Remember, the trustee of the Babes in the Wood was their wicked uncle!

A trust which might last for 80 years or even 800 years needs careful planning, but the benefits can last just as long if you take specialist advice beforehand.


Can a settlor be a trustee?

Can a trustee be a beneficiary?

Can I be a sole trustee?
Technically yes (unless the trust holds land) but it is not preferred.

How many trustees should there be?
Two or three are preferred. Four is usually the maximum.

Must I appoint a professional trustee?
No, but be extra careful to whom you give the power and responsibility of trusteeship.

Can a trust protect assets from divorce or bankruptcy proceedings?
The courts have wide powers so protection is only available up to a point. Much depends on the terms of the trust, the timing, the purpose for which it was created and the way it has been administered.

Can I put assets into a trust but keep the income from (or use of) the assets myself?
The tax consequence of this is usually unacceptable as income would be taxed as yours.
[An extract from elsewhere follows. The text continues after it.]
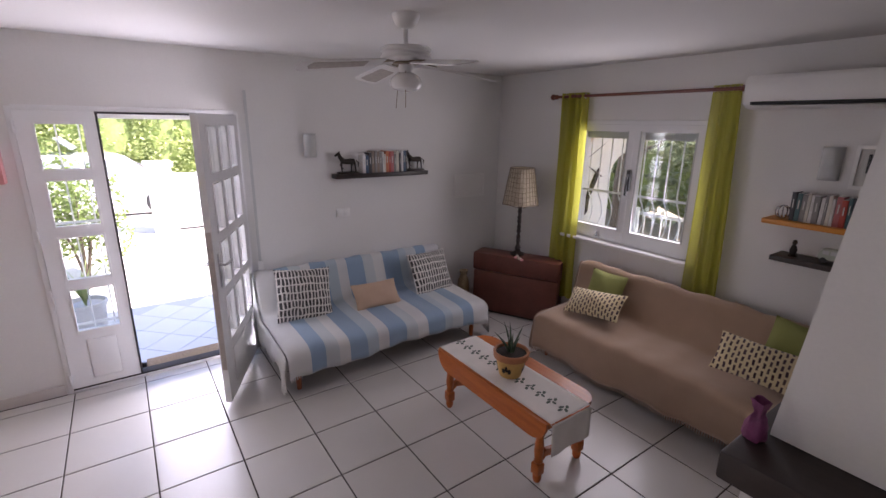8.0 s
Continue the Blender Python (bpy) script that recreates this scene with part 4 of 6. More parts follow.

On your death the trust assets would be added to your own estate and IHT charged on the total. In certain limited circumstances however it might be appropriate particularly if tax is not an issue.

My chosen executor/trustees for my modest estate are relatives — but laymen. Is this wise?
If they are an adult and sensible this should not cause a problem. They will have the power to hire (and fire) professionals who would (or should) be able to advise them what to do.